Normally, he wouldn't have handled a routine case like this, and neither would Lucy, but things were relatively quiet and Wendy had murmured to Lucy, 'I thought you'd both like to have a chat to her and see how she is. I'll never forget that day!'

'I did have a nightmare about it a couple of weeks ago,' Lucy admitted.

To Mary Jones, in one of the treatment cubicles, she explained, 'You'll have a local anaesthetic, which will sting a bit, but the stitches themselves shouldn't hurt. It looks like a clean cut, so I doubt whether Dr Lambert will suggest antibiotics. He'll use something topical on the wound itself.'

Mary's aunt patted her arm condescendingly and said, 'See!' It was as if her own visit to A and E had been an unqualified success and little black guns hadn't entered the affair at all.

Malcolm came in. 'Ah!' he said. 'Our friend Mrs Sisley. How are you getting about, Mary?'

'Oh, I move like the breeze.'

'Yes,' retorted her niece with a good-humoured frown. 'You moved like the breeze right into me in the kitchen this morning, and that's how I cut my hand!'

'But I make myself useful...'

'Oh, you do, Auntie Mary, you do,' the younger Mary said soothingly. 'She's split a
huge
pile of kindling for our slow-combustion stove over the past two weeks.'

'I did it sitting down!'

'We're set for the whole winter now.'

The cut hand was soon carefully stitched. There was no muscle or tendon damage, and the two Marys went on their way.

'Strong characters, both of them,' Malcolm commented to Lucy.

'I know. It's not everyone who can live with mental illness the way Mary's niece is.'

'And you can see how hard Mrs Sisley is trying. She appreciates the support. I doubt whether she'll do anything to jeopardise it—like stopping her medication—if she can possibly help it.'

Their second familiar patient, a week later, was also dealing confidently yet realistically with his condition.

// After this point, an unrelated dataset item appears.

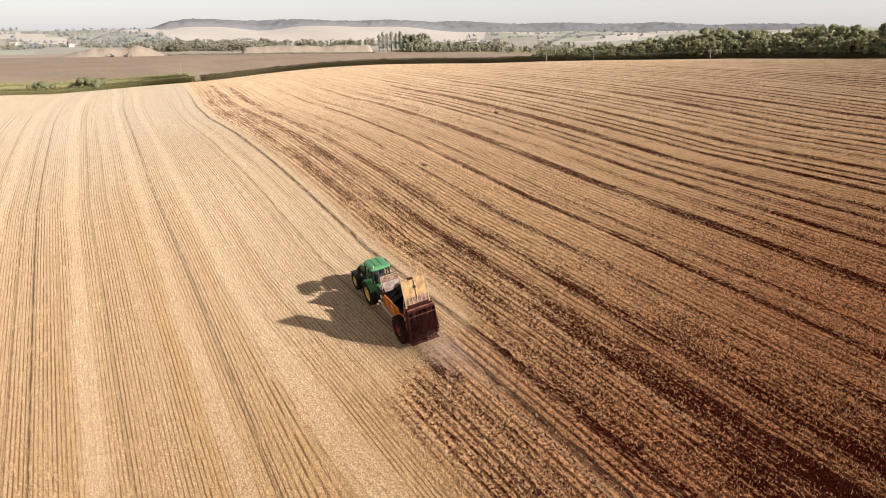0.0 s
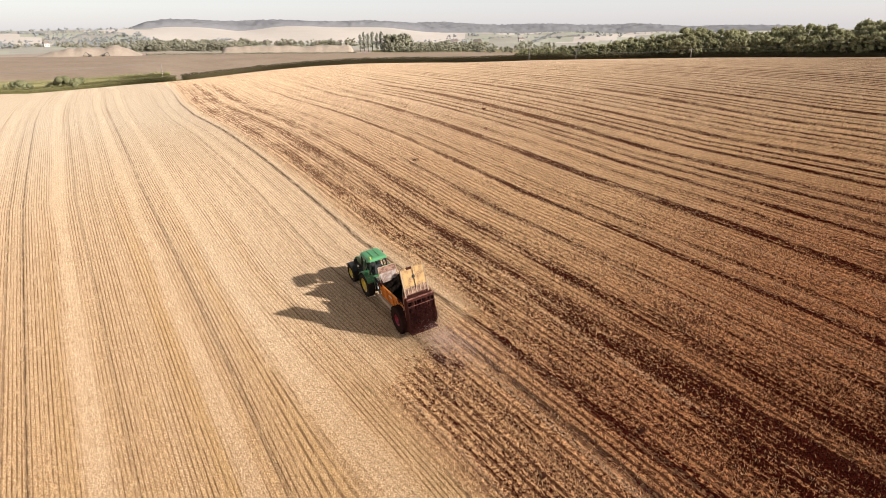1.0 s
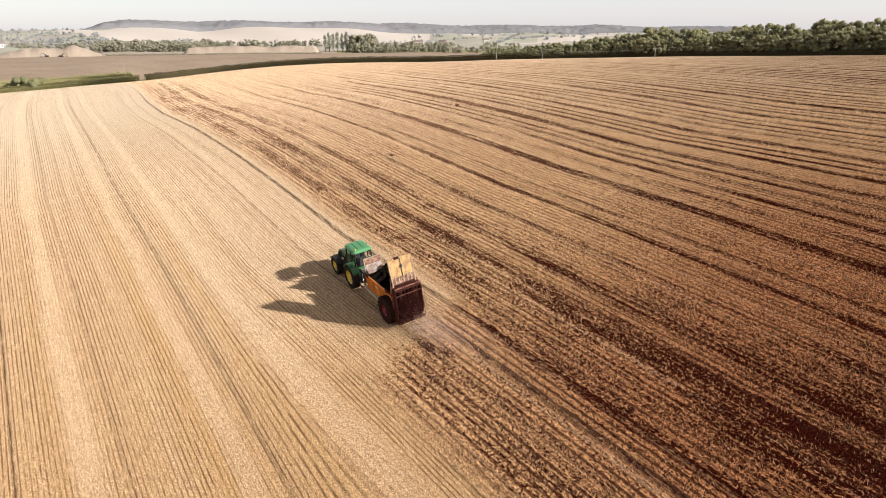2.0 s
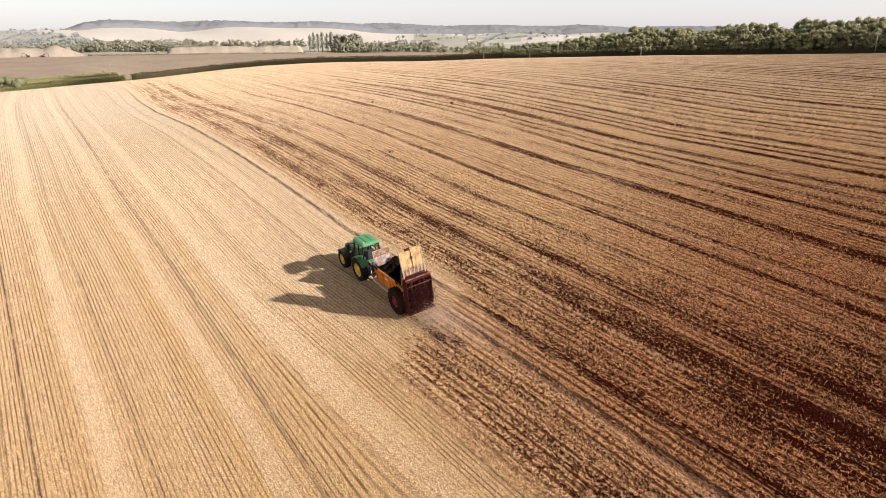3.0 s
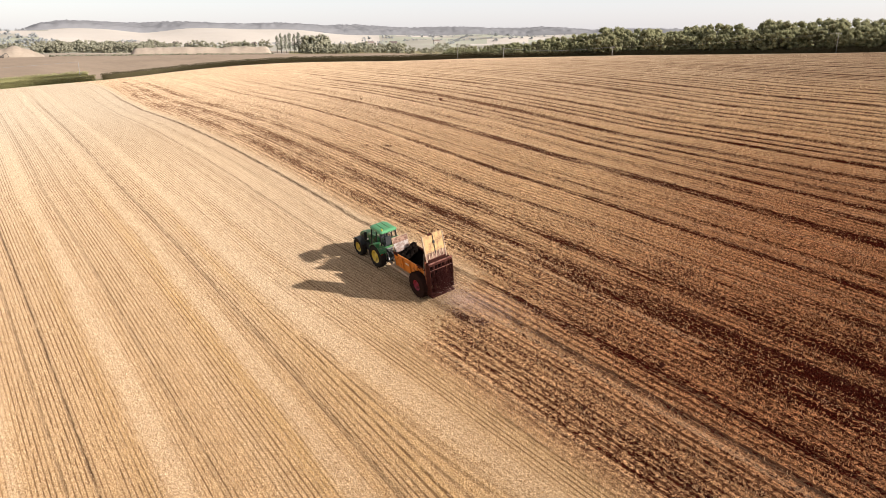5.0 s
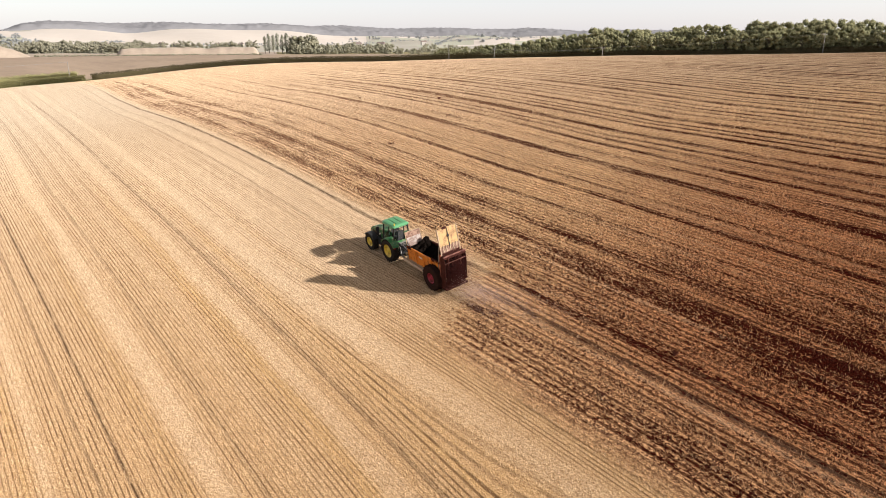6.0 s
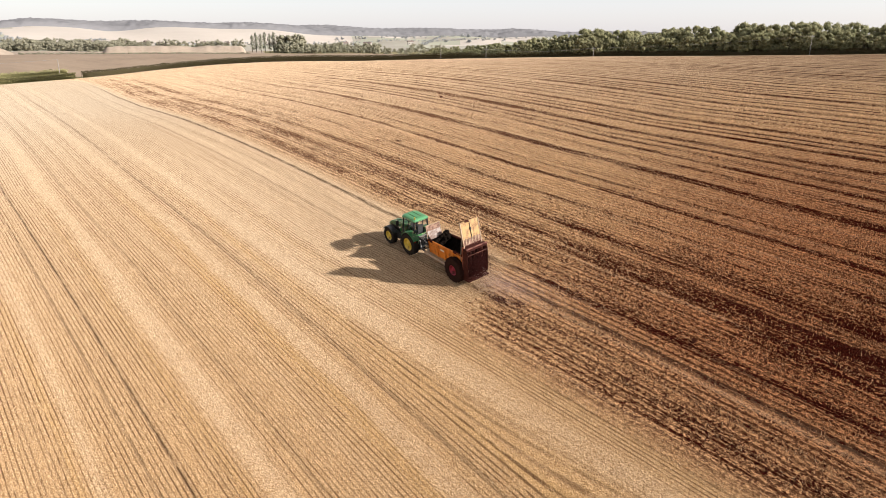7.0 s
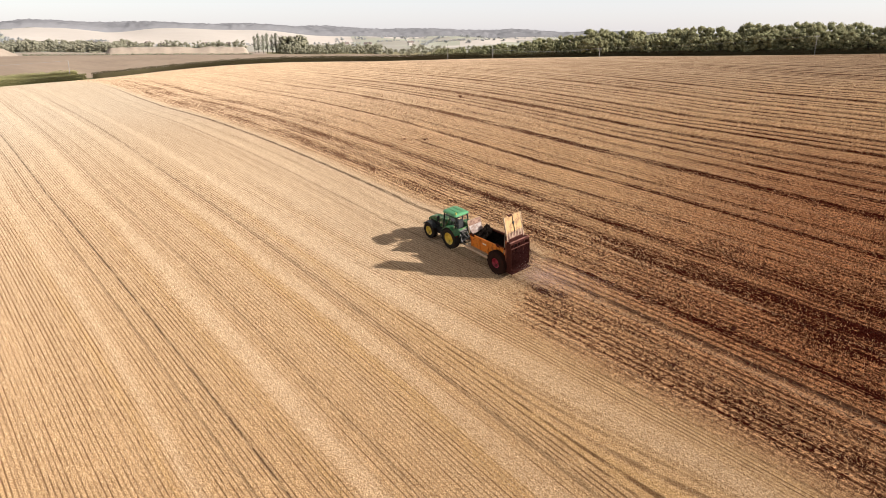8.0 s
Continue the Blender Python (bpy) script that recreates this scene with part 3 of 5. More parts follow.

'I remembered what you said about Chiari symptoms,' Sam Ackland said. 'And I think this is them. My doctor's on holidays at the moment, and I don't know his locum, so I thought I'd rather come to you. If it
is
Chiari, then I'll probably need to be admitted anyway, won't I?'

'I expect so,' Malcolm agreed, while Lucy stood by in case she was needed. 'What are the symptoms?'

'My legs feel weaker than usual, and tighter, too. My scoliosis has got worse quite quickly, even though I try to do my exercises.'

'Hmm. That doesn't sound like Chiari.'

They were both using the medical shorthand for a brain malformation common in spina bifida patients. Lucy didn't know much about it, only that it meant part of the brain was too low down towards the neck. It was named after the German pathologist who had discovered it over a hundred years earlier. In many cases it could be treated, and it could manifest itself unpredictably. In Sam's age group it was usually the result of a problem with the shunt that drained excess cerebrospinal fluid.